> _Extracted records_:

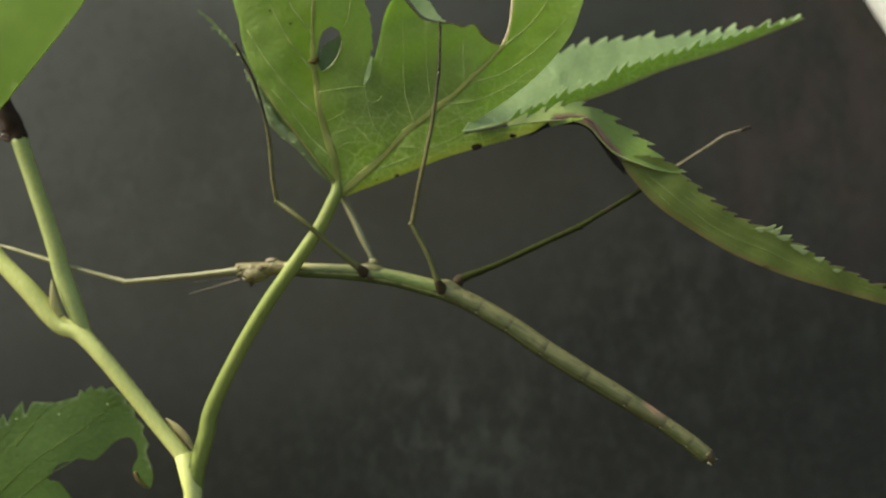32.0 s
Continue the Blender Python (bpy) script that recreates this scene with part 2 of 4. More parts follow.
LEAF_OLD = material("leaf_olive_underside", (0.105, 0.142, 0.024), (0.145, 0.185, 0.036), 0.55, 140, 1700, 0.2, 0.45, (0.33, 0.42, 0.06), 520, (0.15, 0.21, 0.06), (0.2, 0.12, 0.05), net_power=0.3)
LEAF_DARK = material("leaf_dark_green", (0.046, 0.09, 0.012), (0.07, 0.122, 0.018), 0.45, 120, 1500, 0.25, 0.3, (0.08, 0.18, 0.02), 420, (0.05, 0.1, 0.025), (0.24, 0.3, 0.16), net_power=0.4)
VEIN = material("pale_leaf_midrib", (0.265, 0.295, 0.085), (0.32, 0.345, 0.11), 0.6, 200, 1800, 0.15, 0.5, (0.55, 0.58, 0.17), spec=0.2)
VEIN_SIDE = material("pale_leaf_vein", (0.27, 0.345, 0.105), (0.34, 0.41, 0.14), 0.6, 200, 1800, 0.1, 0.4, (0.9, 1.0, 0.4), spec=0.15)
VEIN_TOP = material("pale_upper_vein", (0.29, 0.37, 0.2), (0.34, 0.42, 0.235), 0.5, 200, 1800, 0.1, 0.3, (0.3, 0.45, 0.12))
VEIN_DARK = material("green_leaf_vein", (0.066, 0.11, 0.019), (0.086, 0.13, 0.026), 0.6, 200, 1800, 0.15, 0.3, (0.12, 0.24, 0.03), spec=0.15)
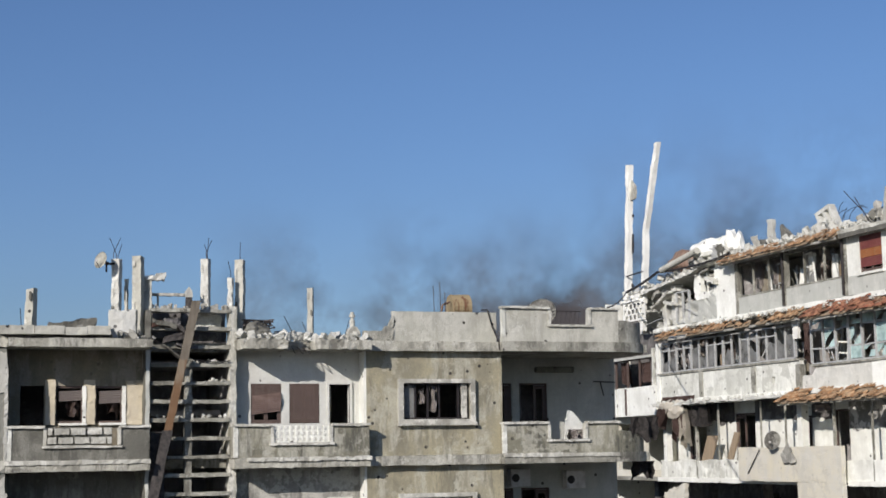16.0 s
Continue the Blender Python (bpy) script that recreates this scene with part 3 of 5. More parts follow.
    for a, b, *_ in holes:
        f = bp("door_frame", wall(west, a, b, zf, zf + 2.05, 2.63, 2.7, [(a + 0.05, b - 0.05, zf - 0.1, zf + 2.0)]), SHUTTER, "dark wooden door frame")
        part("door_leaf", wall(west, (a + b) / 2 + 0.02, b - 0.05, zf, zf + 1.98, 2.65, 2.69, [((a + b) / 2 + 0.1, b - 0.13, zf + 0.9, zf + 1.88)]), SHUTTER, f, "glazed door leaf with its glass gone")
    balcony(15.74, 19.22, 17.06, 18.26, zf, STREAKY, "", 15.0, returns=(False, False))
    bp("curved_parapet", curved_wall(zf - 0.02, zf + 0.6, top=lambda f: zf + 0.62 + 0.14 * noise.noise(Vector((f * 5, zf, 0))) + (0.15 if f > 0.75 else 0.0)), STREAKY, "broken curved parapet")
    # rooms behind: partitions and the rear wall keep them dark
    for a in (6.2, 8.4, 12.1, 16.2):
        bp("partition", one(west, a, a + 0.12, 2.95 if a > 16 else 0.7, 9.6, zf, zc), INNER)
    bp("rear_partition", wall(west, 2.6, 20.1, zf, zc, 4.6, 4.75, [(13.3, 14.1, zf, zf + 2.0), (17.5, 18.3, zf, zf + 2.0)]), INNER)


storey(6.8 - 0.02, True)
storey(6.8 - 0.02 - STOREY, False)
bp("ground_storey_wall", wall(west, -6.0, 20.2, 0.0, 3.43, 0.0, 0.3, [(a, a + 2.2, 0.0, 2.5) for a in (-4, -0.5, 3, 9, 13, 17)]), GREY)
bp("rear_wall", one(west, -6.0, 20.28, 9.8, 10.0, 0.0, TOP), GREY)
bp("end_wall", one(west, -6.0, -5.8, 0.3, 9.8, 0.0, TOP - 0.02), GREY)

# stairwell: concrete louvres, mullion, posts
for k in range(16):
    z = 10.66 - 0.474 * k
    bp("louvre", worn(west, 6.22, 8.32, 0.1, 0.5, z - 0.1, z, 0.16, 0.025, 0.04, 1.7 * k), GREY)
bp("stair_post", worn(west, 8.3, 8.48, 0.12, 0.55, 0.0, 10.75, 0.2, 0.025, 0.1, 2.0), EDGE)
bp("stair_post", worn(west, 6.08, 6.22, 0.05, 0.45, 0.0, 10.6, 0.2, 0.02, 0.1, 3.0), DARKREND)
bp("charred_panel", worn(west, 6.225, 6.58, -0.02, 0.08, 4.4, 7.5, 0.12, 0.03, 0.1, 5.0), CHAR, "charred black panel beside the stairs")
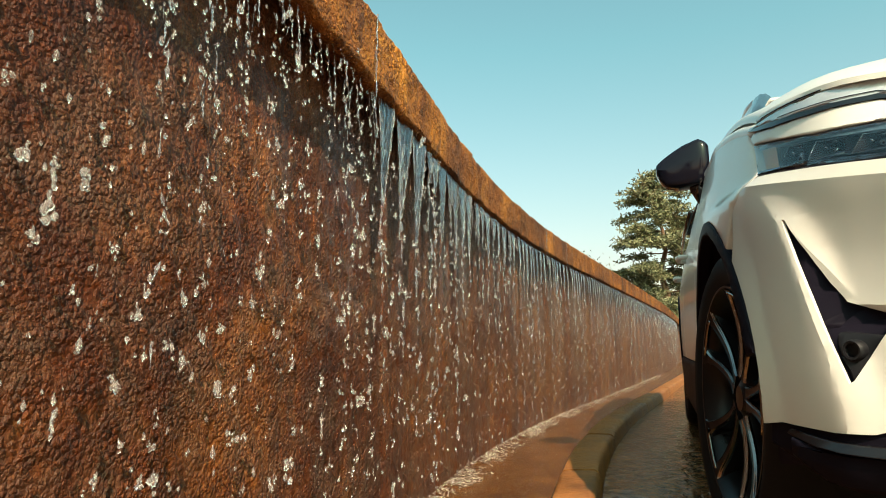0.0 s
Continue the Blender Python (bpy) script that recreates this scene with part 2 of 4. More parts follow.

> _The request_:
Within the listing above, the range opens at the line with "5. More parts follow." and closes at the line with "zf + 2.0)]), INNER)". Reproduce exactly the lines of that range, including both ends.

> _Answer below_:
Continue the Blender Python (bpy) script that recreates this scene with part 3 of 5. More parts follow.
    for a, b, *_ in holes:
        f = bp("door_frame", wall(west, a, b, zf, zf + 2.05, 2.63, 2.7, [(a + 0.05, b - 0.05, zf - 0.1, zf + 2.0)]), SHUTTER, "dark wooden door frame")
        part("door_leaf", wall(west, (a + b) / 2 + 0.02, b - 0.05, zf, zf + 1.98, 2.65, 2.69, [((a + b) / 2 + 0.1, b - 0.13, zf + 0.9, zf + 1.88)]), SHUTTER, f, "glazed door leaf with its glass gone")
    balcony(15.74, 19.22, 17.06, 18.26, zf, STREAKY, "", 15.0, returns=(False, False))
    bp("curved_parapet", curved_wall(zf - 0.02, zf + 0.6, top=lambda f: zf + 0.62 + 0.14 * noise.noise(Vector((f * 5, zf, 0))) + (0.15 if f > 0.75 else 0.0)), STREAKY, "broken curved parapet")
    # rooms behind: partitions and the rear wall keep them dark
    for a in (6.2, 8.4, 12.1, 16.2):
        bp("partition", one(west, a, a + 0.12, 2.95 if a > 16 else 0.7, 9.6, zf, zc), INNER)
    bp("rear_partition", wall(west, 2.6, 20.1, zf, zc, 4.6, 4.75, [(13.3, 14.1, zf, zf + 2.0), (17.5, 18.3, zf, zf + 2.0)]), INNER)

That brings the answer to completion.